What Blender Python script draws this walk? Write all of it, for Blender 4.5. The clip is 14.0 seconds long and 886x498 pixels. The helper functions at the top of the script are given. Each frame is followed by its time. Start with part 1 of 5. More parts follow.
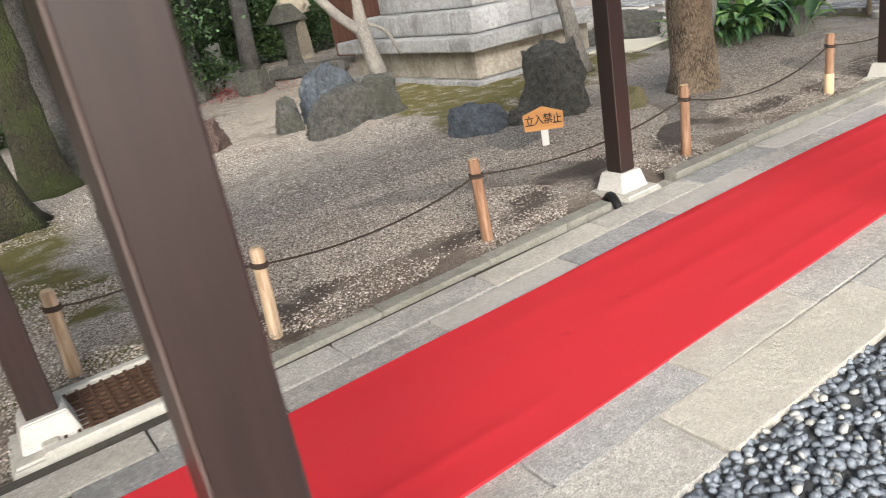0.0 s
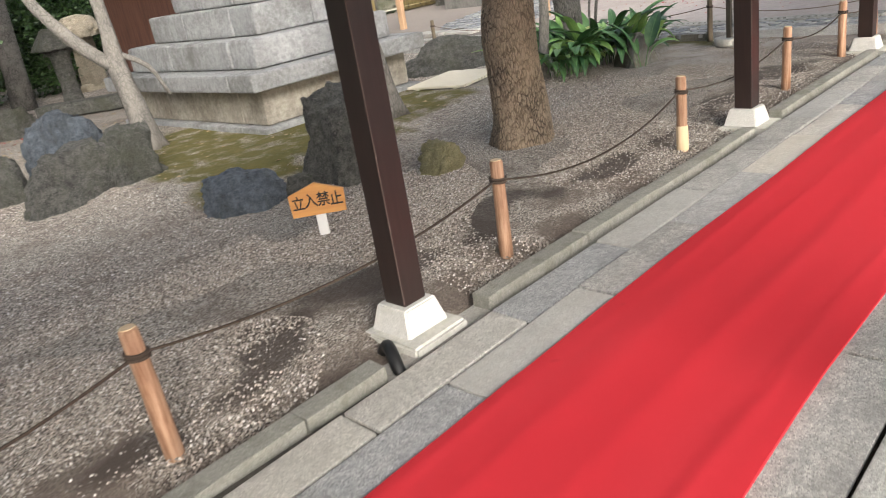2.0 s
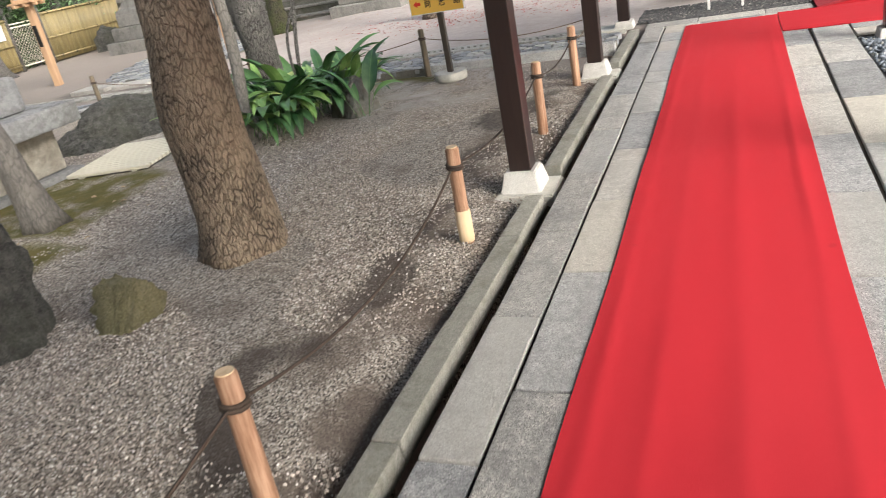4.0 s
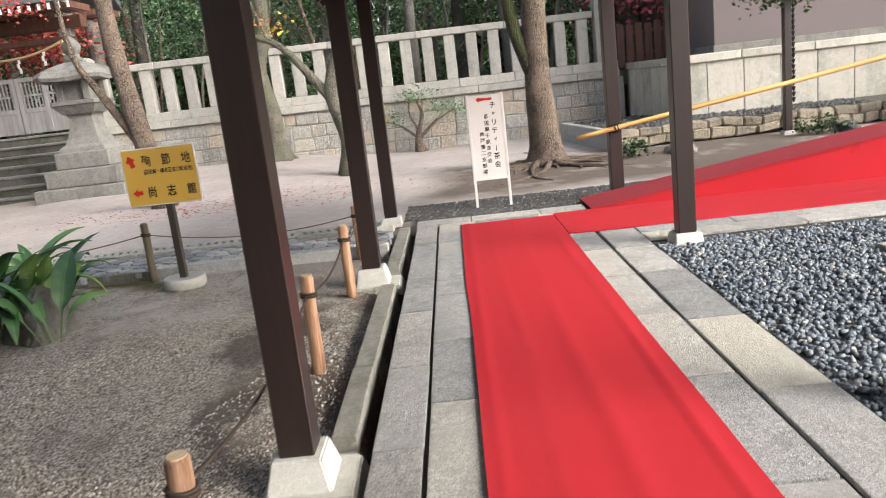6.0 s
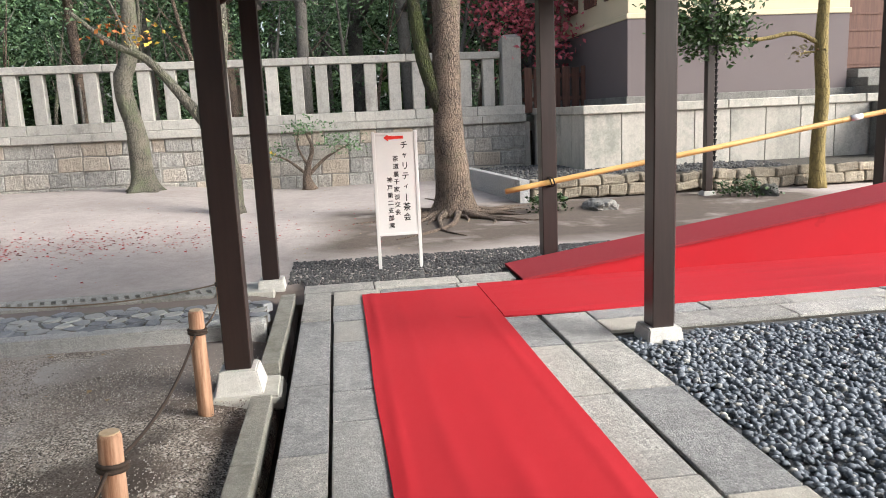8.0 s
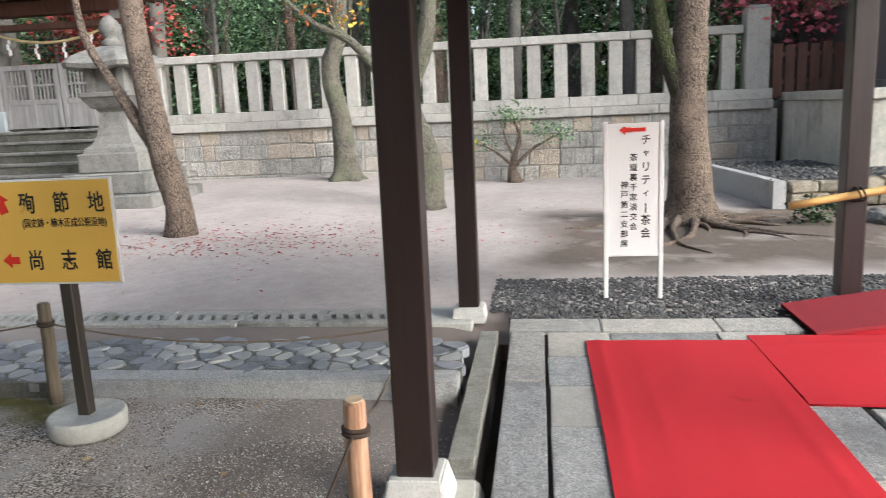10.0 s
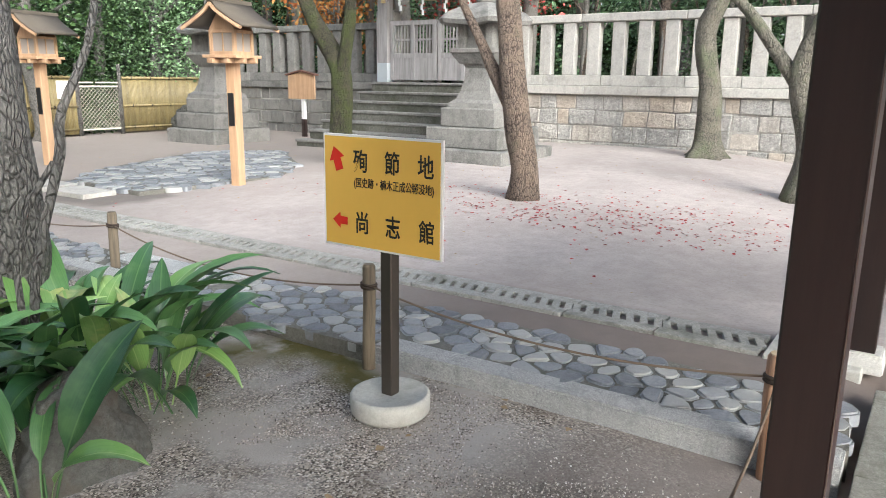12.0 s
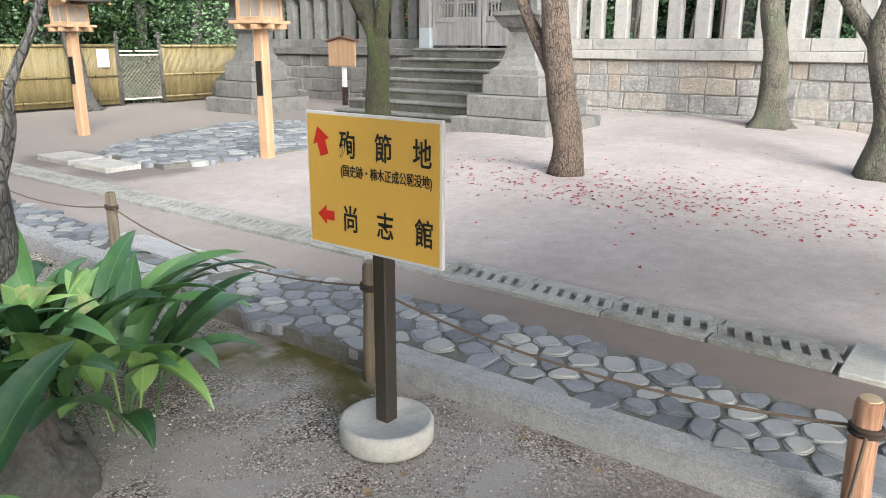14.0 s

#####

Do not copy the pictures, but repeat every line exactly.

→ **Exercise solution**:
What Blender Python script draws this walk? Write all of it, for Blender 4.5. The clip is 14.0 seconds long and 886x498 pixels. The helper functions at the top of the script are given. Each frame is followed by its time. Start with part 1 of 5. More parts follow.
0.0 s
2.0 s
4.0 s
6.0 s
8.0 s
10.0 s
12.0 s
14.0 s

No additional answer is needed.